> _STATED EXERCISE_
Looking through the listing, how many of its lines hold the word "recreates"? Answer with only the number.

::::::::

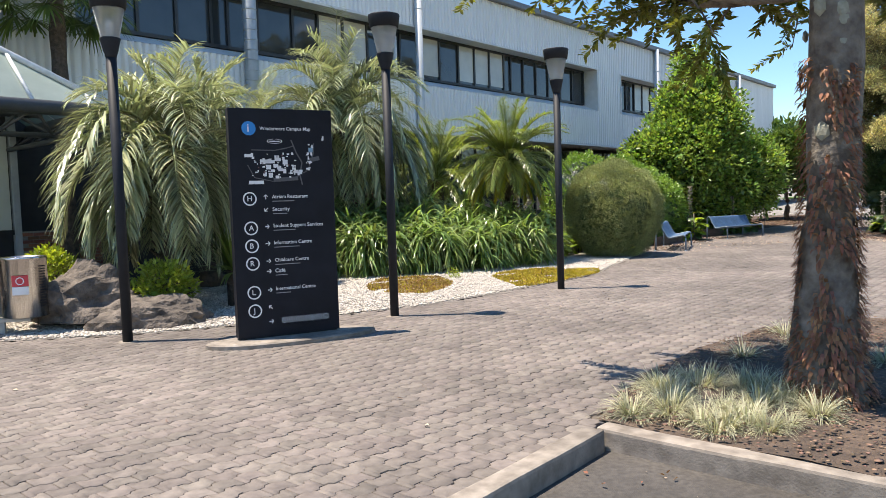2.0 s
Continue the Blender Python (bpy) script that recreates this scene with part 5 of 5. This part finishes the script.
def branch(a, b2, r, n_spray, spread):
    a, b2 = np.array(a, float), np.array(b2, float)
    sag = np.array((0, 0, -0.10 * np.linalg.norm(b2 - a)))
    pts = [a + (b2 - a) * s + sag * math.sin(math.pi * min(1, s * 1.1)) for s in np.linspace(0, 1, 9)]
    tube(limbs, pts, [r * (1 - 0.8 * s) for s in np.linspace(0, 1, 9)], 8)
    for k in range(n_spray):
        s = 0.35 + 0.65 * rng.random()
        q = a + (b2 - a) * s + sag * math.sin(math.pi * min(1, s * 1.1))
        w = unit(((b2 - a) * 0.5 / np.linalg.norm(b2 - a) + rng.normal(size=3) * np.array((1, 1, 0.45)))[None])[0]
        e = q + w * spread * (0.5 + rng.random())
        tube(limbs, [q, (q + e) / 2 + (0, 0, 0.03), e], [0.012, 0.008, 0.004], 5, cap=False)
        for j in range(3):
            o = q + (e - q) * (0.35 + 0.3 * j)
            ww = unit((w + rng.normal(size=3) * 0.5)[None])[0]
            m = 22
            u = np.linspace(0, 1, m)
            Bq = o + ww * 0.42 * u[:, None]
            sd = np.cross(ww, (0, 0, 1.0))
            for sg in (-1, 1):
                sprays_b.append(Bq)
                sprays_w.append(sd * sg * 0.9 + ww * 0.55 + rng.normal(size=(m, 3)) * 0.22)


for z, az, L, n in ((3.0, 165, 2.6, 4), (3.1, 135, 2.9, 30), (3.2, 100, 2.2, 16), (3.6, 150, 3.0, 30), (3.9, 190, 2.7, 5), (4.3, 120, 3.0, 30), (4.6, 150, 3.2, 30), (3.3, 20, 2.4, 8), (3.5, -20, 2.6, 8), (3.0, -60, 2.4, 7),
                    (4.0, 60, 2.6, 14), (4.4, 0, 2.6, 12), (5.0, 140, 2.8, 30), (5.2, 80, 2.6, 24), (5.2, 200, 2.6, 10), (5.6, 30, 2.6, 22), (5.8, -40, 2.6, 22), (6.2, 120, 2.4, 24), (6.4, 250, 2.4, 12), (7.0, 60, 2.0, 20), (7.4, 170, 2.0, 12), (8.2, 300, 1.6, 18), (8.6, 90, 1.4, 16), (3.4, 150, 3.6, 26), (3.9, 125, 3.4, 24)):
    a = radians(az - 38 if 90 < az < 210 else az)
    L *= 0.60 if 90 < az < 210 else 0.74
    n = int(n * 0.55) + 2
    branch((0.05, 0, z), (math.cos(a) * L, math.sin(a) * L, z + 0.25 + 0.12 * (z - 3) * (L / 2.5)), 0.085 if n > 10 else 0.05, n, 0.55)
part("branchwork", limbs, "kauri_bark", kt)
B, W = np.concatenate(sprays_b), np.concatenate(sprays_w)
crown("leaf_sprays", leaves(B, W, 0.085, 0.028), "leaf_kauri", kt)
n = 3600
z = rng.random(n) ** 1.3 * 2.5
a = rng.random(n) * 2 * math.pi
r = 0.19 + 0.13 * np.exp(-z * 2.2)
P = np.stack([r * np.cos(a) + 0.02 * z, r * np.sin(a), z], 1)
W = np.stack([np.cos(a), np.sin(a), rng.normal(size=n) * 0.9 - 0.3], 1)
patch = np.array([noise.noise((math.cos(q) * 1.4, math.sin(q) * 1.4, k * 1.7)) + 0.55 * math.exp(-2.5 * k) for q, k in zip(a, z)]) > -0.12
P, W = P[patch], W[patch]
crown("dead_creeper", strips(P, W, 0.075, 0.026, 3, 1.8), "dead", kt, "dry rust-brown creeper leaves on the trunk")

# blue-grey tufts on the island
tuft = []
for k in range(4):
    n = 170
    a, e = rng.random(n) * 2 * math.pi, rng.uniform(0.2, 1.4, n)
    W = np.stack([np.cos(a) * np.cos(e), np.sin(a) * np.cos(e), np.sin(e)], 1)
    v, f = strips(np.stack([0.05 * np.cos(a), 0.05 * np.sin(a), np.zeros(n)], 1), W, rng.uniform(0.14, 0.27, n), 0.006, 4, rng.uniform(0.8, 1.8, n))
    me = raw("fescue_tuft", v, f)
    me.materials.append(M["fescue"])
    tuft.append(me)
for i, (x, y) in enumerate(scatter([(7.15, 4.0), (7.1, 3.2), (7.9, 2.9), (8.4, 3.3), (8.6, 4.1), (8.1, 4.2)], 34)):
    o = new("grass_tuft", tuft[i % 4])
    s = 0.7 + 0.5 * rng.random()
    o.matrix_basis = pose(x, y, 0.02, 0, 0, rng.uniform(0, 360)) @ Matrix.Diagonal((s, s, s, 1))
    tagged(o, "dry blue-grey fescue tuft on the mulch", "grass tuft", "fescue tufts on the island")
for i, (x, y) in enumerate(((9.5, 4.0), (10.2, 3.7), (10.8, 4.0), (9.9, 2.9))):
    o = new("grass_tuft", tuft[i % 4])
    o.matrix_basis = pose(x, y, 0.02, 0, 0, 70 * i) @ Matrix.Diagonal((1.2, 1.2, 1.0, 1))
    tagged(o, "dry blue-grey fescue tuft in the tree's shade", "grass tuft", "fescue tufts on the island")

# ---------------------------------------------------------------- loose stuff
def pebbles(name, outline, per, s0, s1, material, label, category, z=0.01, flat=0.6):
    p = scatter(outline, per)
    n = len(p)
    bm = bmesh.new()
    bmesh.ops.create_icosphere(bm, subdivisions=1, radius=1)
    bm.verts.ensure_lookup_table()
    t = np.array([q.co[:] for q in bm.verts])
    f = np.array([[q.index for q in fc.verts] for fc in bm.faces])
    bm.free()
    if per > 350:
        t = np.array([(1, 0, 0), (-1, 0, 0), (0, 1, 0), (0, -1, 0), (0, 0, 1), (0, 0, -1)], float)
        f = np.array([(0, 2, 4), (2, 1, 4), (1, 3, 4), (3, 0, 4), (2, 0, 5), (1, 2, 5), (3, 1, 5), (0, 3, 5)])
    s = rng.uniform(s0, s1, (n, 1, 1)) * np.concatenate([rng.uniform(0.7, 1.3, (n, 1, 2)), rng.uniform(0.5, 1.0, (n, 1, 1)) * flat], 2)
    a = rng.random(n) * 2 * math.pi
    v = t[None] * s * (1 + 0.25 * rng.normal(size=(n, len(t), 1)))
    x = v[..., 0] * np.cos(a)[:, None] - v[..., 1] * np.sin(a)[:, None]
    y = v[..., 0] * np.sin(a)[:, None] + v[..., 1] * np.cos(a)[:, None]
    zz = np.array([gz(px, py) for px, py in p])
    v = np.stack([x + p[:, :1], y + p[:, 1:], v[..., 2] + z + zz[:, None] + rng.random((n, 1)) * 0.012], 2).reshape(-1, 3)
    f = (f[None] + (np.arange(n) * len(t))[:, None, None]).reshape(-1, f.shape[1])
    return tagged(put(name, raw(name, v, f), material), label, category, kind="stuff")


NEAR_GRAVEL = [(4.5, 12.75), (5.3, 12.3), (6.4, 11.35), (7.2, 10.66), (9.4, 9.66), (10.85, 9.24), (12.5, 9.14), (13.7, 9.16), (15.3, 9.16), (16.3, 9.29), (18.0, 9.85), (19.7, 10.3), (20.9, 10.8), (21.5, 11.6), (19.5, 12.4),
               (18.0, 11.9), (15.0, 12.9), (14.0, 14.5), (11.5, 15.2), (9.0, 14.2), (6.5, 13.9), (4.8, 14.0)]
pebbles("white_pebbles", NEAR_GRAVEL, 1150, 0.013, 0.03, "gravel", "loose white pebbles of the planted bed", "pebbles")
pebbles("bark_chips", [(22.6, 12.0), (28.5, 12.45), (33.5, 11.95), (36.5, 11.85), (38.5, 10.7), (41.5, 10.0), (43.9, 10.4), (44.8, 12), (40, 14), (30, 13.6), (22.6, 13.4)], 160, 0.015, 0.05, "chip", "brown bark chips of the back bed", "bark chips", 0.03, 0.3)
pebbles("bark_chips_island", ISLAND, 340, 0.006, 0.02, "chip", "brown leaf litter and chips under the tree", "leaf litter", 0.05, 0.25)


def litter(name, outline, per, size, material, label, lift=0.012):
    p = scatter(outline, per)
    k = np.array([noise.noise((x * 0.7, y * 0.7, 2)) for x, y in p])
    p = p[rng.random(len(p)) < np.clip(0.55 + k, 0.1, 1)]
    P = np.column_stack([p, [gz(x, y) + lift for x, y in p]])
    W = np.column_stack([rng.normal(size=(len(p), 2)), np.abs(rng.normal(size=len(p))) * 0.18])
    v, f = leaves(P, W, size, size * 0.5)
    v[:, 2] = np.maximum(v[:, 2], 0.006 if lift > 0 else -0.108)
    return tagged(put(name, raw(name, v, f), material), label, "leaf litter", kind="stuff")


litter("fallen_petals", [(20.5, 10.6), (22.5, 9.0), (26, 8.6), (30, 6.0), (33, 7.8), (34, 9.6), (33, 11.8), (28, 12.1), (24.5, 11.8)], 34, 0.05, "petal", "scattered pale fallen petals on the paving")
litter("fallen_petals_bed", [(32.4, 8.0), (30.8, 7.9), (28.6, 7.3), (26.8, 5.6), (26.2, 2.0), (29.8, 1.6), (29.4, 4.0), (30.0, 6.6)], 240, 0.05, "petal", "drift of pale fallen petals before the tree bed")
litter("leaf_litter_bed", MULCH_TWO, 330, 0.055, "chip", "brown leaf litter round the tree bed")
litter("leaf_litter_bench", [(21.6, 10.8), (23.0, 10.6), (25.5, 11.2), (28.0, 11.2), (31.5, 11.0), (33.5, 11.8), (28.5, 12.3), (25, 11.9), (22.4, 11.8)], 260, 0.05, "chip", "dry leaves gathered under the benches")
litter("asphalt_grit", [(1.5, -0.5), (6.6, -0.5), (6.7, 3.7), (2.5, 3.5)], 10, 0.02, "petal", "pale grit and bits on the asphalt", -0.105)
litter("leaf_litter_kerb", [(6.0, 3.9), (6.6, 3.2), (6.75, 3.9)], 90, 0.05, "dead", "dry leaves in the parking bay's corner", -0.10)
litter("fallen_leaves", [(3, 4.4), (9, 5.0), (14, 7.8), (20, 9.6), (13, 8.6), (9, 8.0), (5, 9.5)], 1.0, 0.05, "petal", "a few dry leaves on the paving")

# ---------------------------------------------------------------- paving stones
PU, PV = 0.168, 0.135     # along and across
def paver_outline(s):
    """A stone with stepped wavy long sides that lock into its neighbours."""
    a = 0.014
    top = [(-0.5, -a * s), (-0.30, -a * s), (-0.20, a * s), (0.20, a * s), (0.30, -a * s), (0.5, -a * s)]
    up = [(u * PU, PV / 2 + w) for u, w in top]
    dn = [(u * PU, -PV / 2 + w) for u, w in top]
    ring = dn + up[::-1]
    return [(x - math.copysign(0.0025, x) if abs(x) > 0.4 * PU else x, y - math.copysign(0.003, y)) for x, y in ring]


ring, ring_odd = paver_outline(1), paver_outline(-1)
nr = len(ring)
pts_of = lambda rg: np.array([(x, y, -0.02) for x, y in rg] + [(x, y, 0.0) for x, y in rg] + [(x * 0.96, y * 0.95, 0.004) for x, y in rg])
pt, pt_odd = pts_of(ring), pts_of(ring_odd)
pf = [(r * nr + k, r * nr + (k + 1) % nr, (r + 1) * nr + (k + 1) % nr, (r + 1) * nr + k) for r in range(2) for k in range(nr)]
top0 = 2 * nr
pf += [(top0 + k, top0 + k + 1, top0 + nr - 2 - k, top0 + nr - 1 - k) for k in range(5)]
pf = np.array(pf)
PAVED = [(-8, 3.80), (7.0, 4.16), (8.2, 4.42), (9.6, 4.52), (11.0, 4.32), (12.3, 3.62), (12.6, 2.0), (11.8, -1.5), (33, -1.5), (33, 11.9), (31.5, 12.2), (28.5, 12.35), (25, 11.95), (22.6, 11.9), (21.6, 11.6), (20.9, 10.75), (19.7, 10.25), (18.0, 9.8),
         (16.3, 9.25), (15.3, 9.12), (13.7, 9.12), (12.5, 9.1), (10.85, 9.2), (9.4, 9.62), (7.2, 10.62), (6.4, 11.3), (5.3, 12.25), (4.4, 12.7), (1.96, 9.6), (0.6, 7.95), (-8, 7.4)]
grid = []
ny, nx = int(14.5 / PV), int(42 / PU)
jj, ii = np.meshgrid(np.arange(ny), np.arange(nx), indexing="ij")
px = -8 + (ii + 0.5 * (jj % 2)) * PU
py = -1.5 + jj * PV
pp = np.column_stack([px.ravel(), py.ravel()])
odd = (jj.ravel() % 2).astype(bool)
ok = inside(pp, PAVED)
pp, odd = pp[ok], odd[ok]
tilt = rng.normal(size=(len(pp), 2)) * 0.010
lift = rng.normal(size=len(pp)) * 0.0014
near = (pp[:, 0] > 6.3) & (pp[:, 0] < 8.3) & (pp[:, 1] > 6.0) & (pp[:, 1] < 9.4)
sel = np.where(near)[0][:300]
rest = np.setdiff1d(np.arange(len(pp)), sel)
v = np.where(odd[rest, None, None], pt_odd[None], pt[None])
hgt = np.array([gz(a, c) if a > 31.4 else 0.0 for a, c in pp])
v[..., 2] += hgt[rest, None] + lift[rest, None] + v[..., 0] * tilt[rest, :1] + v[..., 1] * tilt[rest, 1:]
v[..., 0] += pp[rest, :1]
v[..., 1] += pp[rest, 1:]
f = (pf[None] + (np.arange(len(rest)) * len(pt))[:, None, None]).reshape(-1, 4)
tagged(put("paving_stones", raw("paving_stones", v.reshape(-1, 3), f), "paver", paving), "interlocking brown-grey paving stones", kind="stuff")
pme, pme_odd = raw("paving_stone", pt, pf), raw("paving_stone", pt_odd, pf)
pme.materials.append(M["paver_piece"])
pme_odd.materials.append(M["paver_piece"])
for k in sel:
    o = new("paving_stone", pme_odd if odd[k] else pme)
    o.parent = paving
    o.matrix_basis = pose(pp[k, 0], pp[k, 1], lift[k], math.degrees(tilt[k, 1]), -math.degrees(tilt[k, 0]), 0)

::::::::

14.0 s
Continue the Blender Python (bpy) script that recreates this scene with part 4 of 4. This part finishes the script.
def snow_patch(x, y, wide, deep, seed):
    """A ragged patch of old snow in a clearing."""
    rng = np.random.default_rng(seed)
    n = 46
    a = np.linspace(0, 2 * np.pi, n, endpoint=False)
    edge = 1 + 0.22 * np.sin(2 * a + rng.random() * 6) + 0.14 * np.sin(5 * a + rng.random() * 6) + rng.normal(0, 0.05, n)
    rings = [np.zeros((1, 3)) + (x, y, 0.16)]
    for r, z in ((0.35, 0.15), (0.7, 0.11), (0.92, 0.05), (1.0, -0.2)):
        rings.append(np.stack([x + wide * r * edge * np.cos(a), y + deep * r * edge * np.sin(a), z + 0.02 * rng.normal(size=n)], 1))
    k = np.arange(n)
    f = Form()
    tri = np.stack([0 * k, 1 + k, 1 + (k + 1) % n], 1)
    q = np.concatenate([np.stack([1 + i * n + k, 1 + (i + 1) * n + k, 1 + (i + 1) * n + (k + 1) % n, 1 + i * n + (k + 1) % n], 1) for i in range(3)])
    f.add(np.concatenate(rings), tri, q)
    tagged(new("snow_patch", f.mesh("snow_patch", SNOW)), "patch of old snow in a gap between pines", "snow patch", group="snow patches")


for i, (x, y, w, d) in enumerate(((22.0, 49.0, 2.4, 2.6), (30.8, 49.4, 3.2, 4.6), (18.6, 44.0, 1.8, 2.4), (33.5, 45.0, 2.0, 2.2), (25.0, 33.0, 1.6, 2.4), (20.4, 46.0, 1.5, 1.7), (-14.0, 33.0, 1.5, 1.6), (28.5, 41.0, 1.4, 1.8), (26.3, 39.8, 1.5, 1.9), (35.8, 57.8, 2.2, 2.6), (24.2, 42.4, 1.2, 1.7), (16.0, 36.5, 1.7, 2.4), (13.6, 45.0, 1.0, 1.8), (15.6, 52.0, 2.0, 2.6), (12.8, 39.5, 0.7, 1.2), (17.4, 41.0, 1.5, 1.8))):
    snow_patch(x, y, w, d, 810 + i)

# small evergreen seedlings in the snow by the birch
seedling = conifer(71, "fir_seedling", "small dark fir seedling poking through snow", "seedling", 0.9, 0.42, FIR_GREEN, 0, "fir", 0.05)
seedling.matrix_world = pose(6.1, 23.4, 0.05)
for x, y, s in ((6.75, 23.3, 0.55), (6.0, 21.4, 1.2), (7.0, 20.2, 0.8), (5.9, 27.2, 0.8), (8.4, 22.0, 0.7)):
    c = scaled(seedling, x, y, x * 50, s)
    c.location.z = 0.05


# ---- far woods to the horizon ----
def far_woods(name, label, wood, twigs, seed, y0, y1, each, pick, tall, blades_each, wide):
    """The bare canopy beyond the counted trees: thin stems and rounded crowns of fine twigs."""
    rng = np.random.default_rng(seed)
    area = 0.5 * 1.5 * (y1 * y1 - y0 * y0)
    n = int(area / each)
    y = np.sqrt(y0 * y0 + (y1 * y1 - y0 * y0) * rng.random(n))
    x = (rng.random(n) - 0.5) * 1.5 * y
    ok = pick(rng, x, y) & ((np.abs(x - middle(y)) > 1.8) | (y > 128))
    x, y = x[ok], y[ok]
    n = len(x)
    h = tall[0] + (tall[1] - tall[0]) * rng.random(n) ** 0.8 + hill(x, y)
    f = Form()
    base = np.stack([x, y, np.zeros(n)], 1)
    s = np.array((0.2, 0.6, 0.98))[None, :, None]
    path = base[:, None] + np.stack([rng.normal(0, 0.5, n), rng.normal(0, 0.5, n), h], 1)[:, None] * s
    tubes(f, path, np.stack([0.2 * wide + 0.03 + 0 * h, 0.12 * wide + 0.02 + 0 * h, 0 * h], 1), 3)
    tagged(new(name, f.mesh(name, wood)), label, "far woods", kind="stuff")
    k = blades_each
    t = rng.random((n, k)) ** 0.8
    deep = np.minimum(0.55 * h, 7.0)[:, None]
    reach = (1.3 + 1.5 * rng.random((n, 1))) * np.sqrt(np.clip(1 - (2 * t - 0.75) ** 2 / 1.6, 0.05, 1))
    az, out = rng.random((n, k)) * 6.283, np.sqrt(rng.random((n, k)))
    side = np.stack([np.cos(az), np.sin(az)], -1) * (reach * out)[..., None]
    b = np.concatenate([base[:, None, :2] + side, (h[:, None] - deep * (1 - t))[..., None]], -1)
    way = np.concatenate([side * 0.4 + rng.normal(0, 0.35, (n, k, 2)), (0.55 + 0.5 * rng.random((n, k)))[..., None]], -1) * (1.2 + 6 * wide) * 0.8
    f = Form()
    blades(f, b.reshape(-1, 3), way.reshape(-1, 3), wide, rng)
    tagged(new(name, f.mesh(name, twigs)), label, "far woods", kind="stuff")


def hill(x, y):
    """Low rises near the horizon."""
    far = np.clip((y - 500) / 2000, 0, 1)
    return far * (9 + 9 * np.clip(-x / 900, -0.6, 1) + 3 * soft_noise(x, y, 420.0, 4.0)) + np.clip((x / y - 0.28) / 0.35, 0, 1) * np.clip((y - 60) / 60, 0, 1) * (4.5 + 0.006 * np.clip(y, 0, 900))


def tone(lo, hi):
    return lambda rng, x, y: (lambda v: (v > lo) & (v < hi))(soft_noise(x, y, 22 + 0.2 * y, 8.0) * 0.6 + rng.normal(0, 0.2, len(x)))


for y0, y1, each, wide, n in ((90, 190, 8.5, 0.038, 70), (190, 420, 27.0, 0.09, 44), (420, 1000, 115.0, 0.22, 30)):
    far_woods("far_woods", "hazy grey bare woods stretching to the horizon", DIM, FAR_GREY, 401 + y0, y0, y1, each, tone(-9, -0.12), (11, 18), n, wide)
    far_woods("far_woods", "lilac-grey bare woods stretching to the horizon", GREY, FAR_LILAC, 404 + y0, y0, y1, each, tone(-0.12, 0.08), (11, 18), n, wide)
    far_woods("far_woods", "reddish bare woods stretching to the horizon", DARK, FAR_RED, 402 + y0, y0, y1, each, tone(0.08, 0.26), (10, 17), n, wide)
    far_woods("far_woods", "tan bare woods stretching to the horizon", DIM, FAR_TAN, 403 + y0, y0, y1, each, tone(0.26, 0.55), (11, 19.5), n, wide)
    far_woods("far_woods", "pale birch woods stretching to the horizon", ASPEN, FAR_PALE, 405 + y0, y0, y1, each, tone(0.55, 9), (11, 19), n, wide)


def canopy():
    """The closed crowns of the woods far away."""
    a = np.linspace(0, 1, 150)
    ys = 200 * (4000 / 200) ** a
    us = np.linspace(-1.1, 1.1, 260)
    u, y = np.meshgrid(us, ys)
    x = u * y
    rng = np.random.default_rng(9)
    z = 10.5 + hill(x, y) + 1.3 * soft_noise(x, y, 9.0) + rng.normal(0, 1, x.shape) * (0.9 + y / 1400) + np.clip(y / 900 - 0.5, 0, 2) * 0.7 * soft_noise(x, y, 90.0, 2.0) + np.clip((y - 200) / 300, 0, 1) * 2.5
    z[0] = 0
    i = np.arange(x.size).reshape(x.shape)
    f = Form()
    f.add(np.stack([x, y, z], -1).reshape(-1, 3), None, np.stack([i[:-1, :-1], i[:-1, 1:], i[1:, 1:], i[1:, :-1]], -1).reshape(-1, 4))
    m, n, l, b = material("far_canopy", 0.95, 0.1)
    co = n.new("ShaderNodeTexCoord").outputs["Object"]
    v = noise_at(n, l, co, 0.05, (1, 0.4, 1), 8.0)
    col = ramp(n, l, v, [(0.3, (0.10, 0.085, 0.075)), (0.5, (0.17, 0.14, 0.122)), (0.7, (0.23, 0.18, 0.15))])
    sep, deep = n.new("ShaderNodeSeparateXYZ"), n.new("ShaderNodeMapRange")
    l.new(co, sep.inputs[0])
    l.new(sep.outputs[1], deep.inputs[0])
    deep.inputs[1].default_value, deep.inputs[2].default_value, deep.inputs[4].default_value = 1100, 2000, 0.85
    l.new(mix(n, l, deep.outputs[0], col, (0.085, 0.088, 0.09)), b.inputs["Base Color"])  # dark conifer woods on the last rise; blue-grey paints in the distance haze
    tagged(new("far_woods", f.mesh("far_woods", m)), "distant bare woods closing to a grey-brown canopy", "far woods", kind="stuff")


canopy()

::::::::

> _RESULT OF THE TASK_
2